Since my job keeps me so busy and I don’t get to shoot quite as much as I used to, it takes longer than usual for me to get around to developing my rolls and getting them scanned. My turnaround on entirely digital shots isn’t much better, so although this is being published in the middle of June, I promise that it’s cold enough in Vienna now that we have to wear thick coats. This is a short story about my Nikon FE and the fascination that analog processes can still have for others. My Nikon FE is easily my favorite camera in my “collection” – it’s small, the meter is accurate, the batteries can last the lifetime of a midsized dog and it’s just a fun little camera to have around.
While riding home one day in the train, I had my Nikon around my neck and sat down across a father and his young son. The dad pointed at my camera and asked if it was a digital or if it was really an old film camera. I told him it was, indeed, a film camera and that yes, you can still buy lots of different kinds of film emulsions. His son was looking at the two of us rather skeptically (he had no idea what film is) as his father inquired as to why I was using a film camera in the digital age. He was reminiscing about an old camera he used to own and how many great memories he had with it (why do people get rid of such sentimental items knowing they’re later going to regret it?) before finally tossing it after getting a digital camera. His son interrupted us and asked me what film was and how the camera worked, which kind of threw me for a loop. How do you explain to a 10-year old first what film is and how it works when he has absolutely no frame of reference? He’s used to making a photo and having instant gratification. Of course I tried, though, and he thought it was the coolest thing!

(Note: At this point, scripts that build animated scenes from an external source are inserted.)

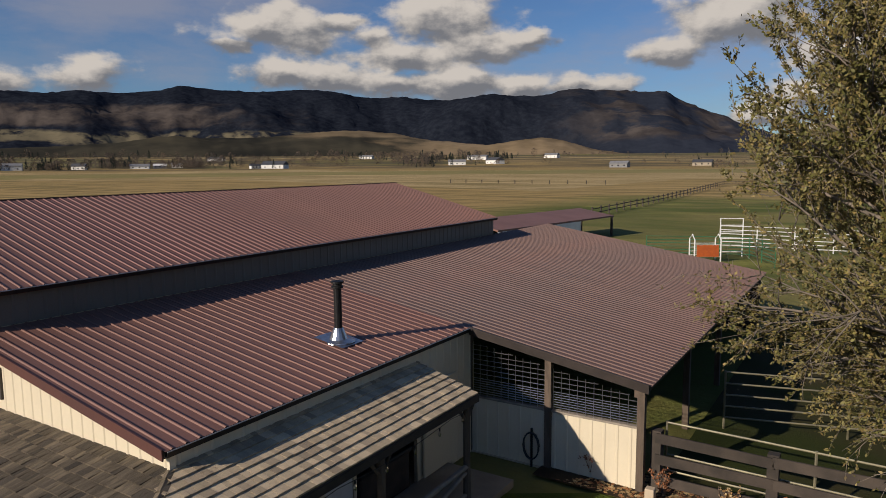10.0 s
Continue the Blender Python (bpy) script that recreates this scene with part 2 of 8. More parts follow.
def drive_material():
    """Old asphalt, damp in patches, breaking up into gravel towards the west."""
    m = bpy.data.materials.new("old_driveway")
    m.use_nodes = True
    g = Nodes(m.node_tree)
    at = g.add("ShaderNodeTexCoord").outputs["Object"]
    xyz = g.add("ShaderNodeSeparateXYZ", {0: at}).outputs
    big = g.noise(at, 0.42, 6.0, 0.6)
    mid = g.noise(at, 2.2, 6.0, 0.65)
    small = g.noise(at, 38.0, 5.0, 0.75)
    stones = g.add("ShaderNodeTexVoronoi", {"Vector": at, "Scale": 52.0})
    edge = g.math("SUBTRACT", g.math("ADD", xyz[0], g.math("MULTIPLY", xyz[1], 0.313)), -1.15)
    wob = g.math("ADD", g.math("MULTIPLY", g.math("SUBTRACT", mid, 0.5), 3.4), g.math("MULTIPLY", g.math("SUBTRACT", big, 0.5), 5.0))
    tint = g.add("ShaderNodeSeparateXYZ", {0: stones.outputs["Color"]}).outputs[0]
    wob = g.math("ADD", wob, g.math("MULTIPLY", g.math("SUBTRACT", tint, 0.5), 1.5))
    gravel = g.step(g.math("ADD", edge, wob), 0.75, -0.75)
    tar = g.mix(g.step(mid, 0.35, 0.7), (0.190, 0.165, 0.132, 1), (0.125, 0.110, 0.090, 1))
    # old damp and oil stains, each with its own place
    near = 9.0
    for x, y, a, b in ((-2.45, 8.0, 0.85, 0.34), (-3.35, 8.5, 0.35, 0.75), (-0.2, 8.75, 0.85, 0.6), (0.0, 11.2, 1.3, 0.55), (1.2, 9.6, 0.9, 0.5), (-5.2, 12.0, 1.6, 0.6), (-1.6, 13.0, 1.5, 0.5)):
        d = g.vec("LENGTH", g.vec("MULTIPLY", g.vec("SUBTRACT", at, (x, y, 0)), (1 / a, 1 / b, 0)))
        near = g.math("MINIMUM", near, d)
    near = g.math("ADD", near, g.math("MULTIPLY", g.math("SUBTRACT", mid, 0.5), 1.9))
    damp = g.math("MAXIMUM", g.step(near, 1.22, 0.80), g.step(g.math("ADD", big, g.math("MULTIPLY", g.math("SUBTRACT", mid, 0.5), 0.22)), 0.575, 0.61))
    tar = g.mix(g.math("MULTIPLY", damp, 0.9), tar, (0.032, 0.029, 0.026, 1))
    grav = g.mix(tint, (0.030, 0.027, 0.022, 1), (0.155, 0.132, 0.102, 1))
    grav = g.mix(g.math("MULTIPLY", g.step(tint, 0.80, 0.90), 0.9), grav, (0.40, 0.345, 0.265, 1))
    grav = g.mix(g.math("MULTIPLY", g.step(big, 0.45, 0.62), 0.65), grav, (0.028, 0.025, 0.021, 1))
    moss = g.math("MULTIPLY", g.step(g.noise(at, 1.1, 5.0, 0.6), 0.55, 0.66), 0.5)
    grav = g.mix(moss, grav, (0.15, 0.112, 0.055, 1))
    col = g.mix(gravel, tar, grav)
    col = g.add("ShaderNodeVectorMath", {0: col, 3: g.math("MULTIPLY", g.math("ADD", 0.40, g.math("MULTIPLY", small, 1.2)), g.math("ADD", 0.58, g.math("MULTIPLY", g.noise(at, 8.0, 5.0, 0.7), 0.84)))}, operation="SCALE").outputs[0]
    h = g.math("ADD", small, g.math("MULTIPLY", gravel, g.math("MULTIPLY", stones.outputs["Distance"], -1.5)))
    bump = g.add("ShaderNodeBump", {"Strength": 0.9, "Distance": 0.014, "Height": h})
    rough = g.math("SUBTRACT", 0.95, g.math("MULTIPLY", damp, 0.12))
    p = g.add("ShaderNodeBsdfPrincipled", {"Base Color": col, "Roughness": rough, "Normal": bump.outputs[0], "Specular IOR Level": 0.25})
    g.tree.links.new(p.outputs[0], g.add("ShaderNodeOutputMaterial").inputs[0])
    return m


DRIVE = drive_material()
DIRT = surface("corral_dirt", (0.052, 0.044, 0.020), (0.034, 0.044, 0.011), 0.25, 0.95, fine=20, bump=0.8, depth=0.03, spec=0.1)
DARKWALL = surface("dark_clerestory_steel", (0.12, 0.112, 0.100), (0.14, 0.13, 0.115), 0.6, 0.5, 0.1, fine=20, bump=0.02, grain=0.2)
LEAD = surface("dull_flashing", (0.20, 0.20, 0.20), (0.15, 0.15, 0.15), 6, 0.6, 0.3, fine=40)
PALEBARK = surface("grey_limb_bark", (0.20, 0.165, 0.13), (0.12, 0.10, 0.08), 4, 0.9, fine=30, bump=0.7, spread=0.1)
TANSHAKE = surface("tan_shake", (0.54, 0.43, 0.28), (0.43, 0.34, 0.225), 2.2, 0.9, fine=55, bump=0.6, spread=0.22, depth=0.01, third=(0.33, 0.26, 0.18))
FADEDROOF = surface("faded_brown_steel_roof", (0.205, 0.120, 0.094), (0.172, 0.115, 0.095), 0.3, 0.6, 0.0, fine=14, bump=0.03, spread=0.05, grain=0.2)


# ---- building blocks ----
rng = random.Random(7)


def thing(name, label, category, group="", kind=""):
    return tagged(new(name), label, category, group, kind)


def mesh(name, bm, mat, smooth=False):
    me = bpy.data.meshes.new(name)
    bm.to_mesh(me)
    bm.free()
    me.materials.append(mat)
    if smooth:
        me.polygons.foreach_set("use_smooth", [True] * len(me.polygons))
    return me


def part(name, bm, mat, parent=None, label="", smooth=False, at=None):
    """One mesh object under a thing or under a part."""
    ob = new(name, mesh(name, bm, mat, smooth) if isinstance(bm, bmesh.types.BMesh) else bm)
    if parent:
        ob.parent = parent
    if at is not None:
        ob.matrix_basis = at
    return tagged(ob, label)


def data(name, verts, faces, mat, smooth=False):
    me = bpy.data.meshes.new(name)
    me.from_pydata(verts, [], faces)
    me.materials.append(mat)
    if smooth:
        me.polygons.foreach_set("use_smooth", [True] * len(me.polygons))
    return me


def box(x0, x1, y0, y1, z0, z1, bevel=0.0, bm=None, m=None):
    own = bm if bm is not None else bmesh.new()
    mm = Matrix.Translation(((x0 + x1) / 2, (y0 + y1) / 2, (z0 + z1) / 2)) @ Matrix.Diagonal((abs(x1 - x0), abs(y1 - y0), abs(z1 - z0), 1))
    got = bmesh.ops.create_cube(own, size=1.0, matrix=(m @ mm) if m else mm)
    if bevel:
        edges = list({e for v in got["verts"] for e in v.link_edges})
        bmesh.ops.bevel(own, geom=edges, offset=bevel, segments=2, affect="EDGES", profile=0.5)
    return own


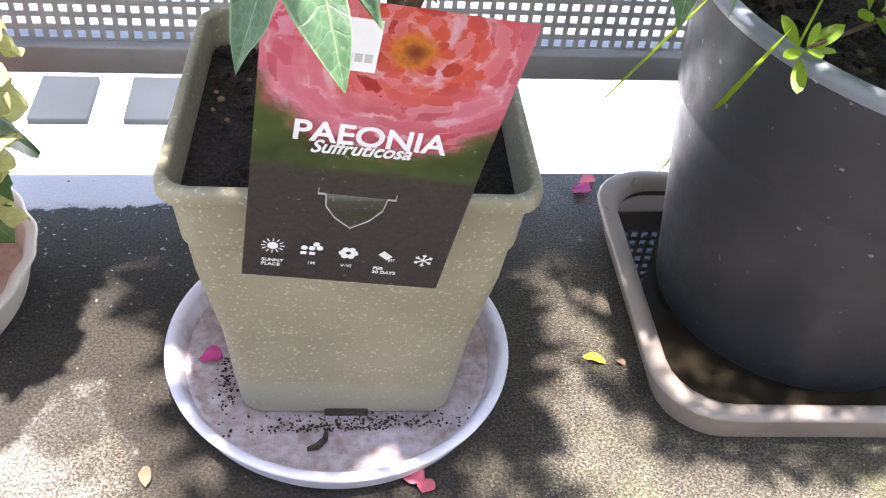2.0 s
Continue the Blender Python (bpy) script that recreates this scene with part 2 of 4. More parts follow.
lump = ks.noise(330, 5, 0.75)
ks.color(ks.mix(ks.ramp(ks.noise(900, 2), (0.66, 0.0), (0.72, 0.5)), ks.ramp(lump, (0.38, (0.006, 0.004, 0.003)), (0.5, (0.026, 0.018, 0.013)), (0.66, (0.085, 0.062, 0.045))), (0.2, 0.15, 0.1)))
ks.bump(lump, 1.0, 0.004)
M["bark soil"] = ks.m
M["crumb"] = plain("soil crumbs", (0.045, 0.03, 0.02), 0.95, 0.6, 200, bump=0.8)
M["panel"] = plain("grey powder-coated steel", (0.40, 0.39, 0.375), 0.5, 0.05, 30, 0.0, 0.1)
M["frame steel"] = plain("dull galvanised steel", (0.32, 0.315, 0.31), 0.5, 0.15, 18, 0.3, 0.1)
M["plaster"] = plain("white plaster", (0.74, 0.73, 0.70), 0.85, 0.06, 6)
M["paving"] = plain("pale paving", (0.84, 0.83, 0.80), 0.8, 0.05, 0.8)
M["grey paving"] = plain("grey paving", (0.42, 0.41, 0.39), 0.85, 0.08, 0.8)
M["lawn"] = plain("pale lawn", (0.30, 0.42, 0.16), 0.9, 0.2, 3.0)
M["skylight"] = plain("blue-grey glazing", (0.045, 0.05, 0.052), 0.9, 0.15, 1.0)
M["pink"] = plain("pink petal", (0.45, 0.05, 0.20), 0.55, 0.3, 180)
M["rose"] = plain("rosy petal", (0.70, 0.16, 0.20), 0.55, 0.35, 180)
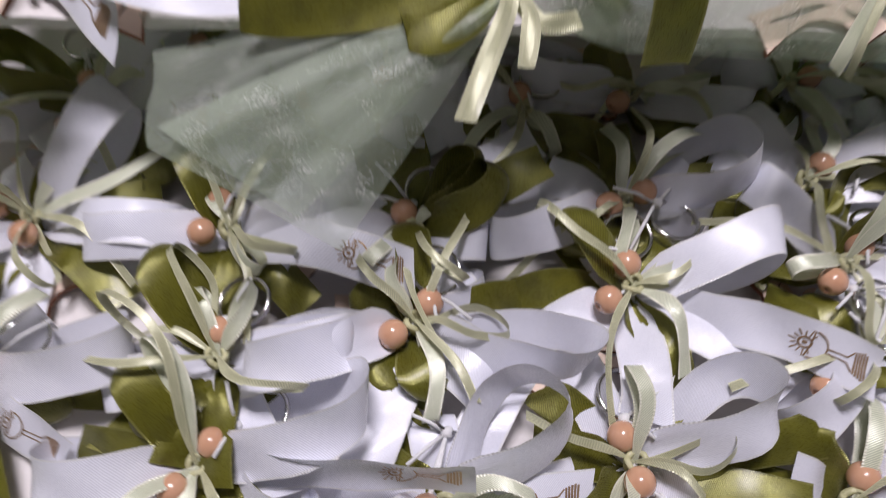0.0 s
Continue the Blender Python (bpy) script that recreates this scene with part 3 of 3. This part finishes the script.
favour(UPPER, -0.0745, 0.3751, 23, beads=[(-46, 8)], rings=[(4, 19)], cross=None,
       arms=[(O, LOOP, 82, 34, 40), (S, LOOP, 117, 29, 42), (S, LOOP, 57, 41, 42), (W, LOOP, 35, 64, 38), (W, LOOP, -177, 49, 28), (W, PRINT, 0, 85, 34), (O, LOOP, -161, 24, 24), (N, TAIL, -81, 29, 16), (S, TAIL, -50, 23, 22), (W, LOOP, -36, 58, 26), (N, LOOP, 63, 53, 46), (O, TAIL, -117, 30, 14)])
favour(UPPER, -0.0719, 0.4310, 15, beads=[], rings=[(98, 33), (23, 19)], cross=None,
       arms=[(O, LOOP, 118, 35, 36), (S, LOOP, 71, 24, 19), (W, TAIL, 130, 67, 15), (N, LOOP, 66, 32, 41), (W, LOOP, -12, 35, 17), (N, TAIL, 72, 52, 11)])
favour(UPPER, 0.0020, 0.4156, 23, beads=[(66, 17)], rings=[(89, 40)], cross=None,
       arms=[(O, LOOP, 120, 38, 36), (O, LOOP, 136, 18, 27), (S, LOOP, 147, 44, 38), (W, LOOP, 45, 52, 44), (W, TAIL, 147, 58, 19), (N, TAIL, 86, 58, 25), (W, PRINT, -32, 59, 17)])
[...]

The coolest part was when I gave him the camera and told him to make a photograph and watched his eyes light up as he got to use something he’s never seen much less heard of before in his entire life. This wasn’t a light digital camera with a plethora of buttons or a fancy-schmancy autofocus system. This thing doesn’t even have a zoom lens! I set the shutter speed and aperture, explained how he had to focus (this is always the hardest part since you can’t share the viewfinder with someone) and told him how to make the photograph (just press that button down until the shutter clicks… he didn’t even know what a shutter is, much less what it’s going to sound like). He didn’t quite get it, so I did a quick demo on his father, cocked the shutter again and handed the camera off to him.
I wish I had had the presence of mind to record it with my phone or have his father do the same, because those few seconds of him focusing and firing the shutter (the sound and haptic of it all seemed to actually startle him!) was too cool. I hope that my own children will have a similar experience, albeit they might not find it all quite as mysterious or exotic since they’ll be growing up watching their own dad do it.
I happened to be at the end of the roll after he made his photograph and luckily enough he asked how he can see the photo that he just made. I told him he couldn’t but I’d show him where his photo was stored and started winding up the roll into the canister. He didn’t quite get it but then I popped the canister out and explained to him that the film was in this little container and had to be processed with chemicals before you could see what photograph you made and even if it worked. Unfortunately, I didn’t have a second roll with me to show him how to load it and what the film leader looked like and had to get out of the train, leaving the little kid with a look of wonder in his eye. Who knows? Maybe he bugged his dad for a camera once we parted ways and another photographer was born?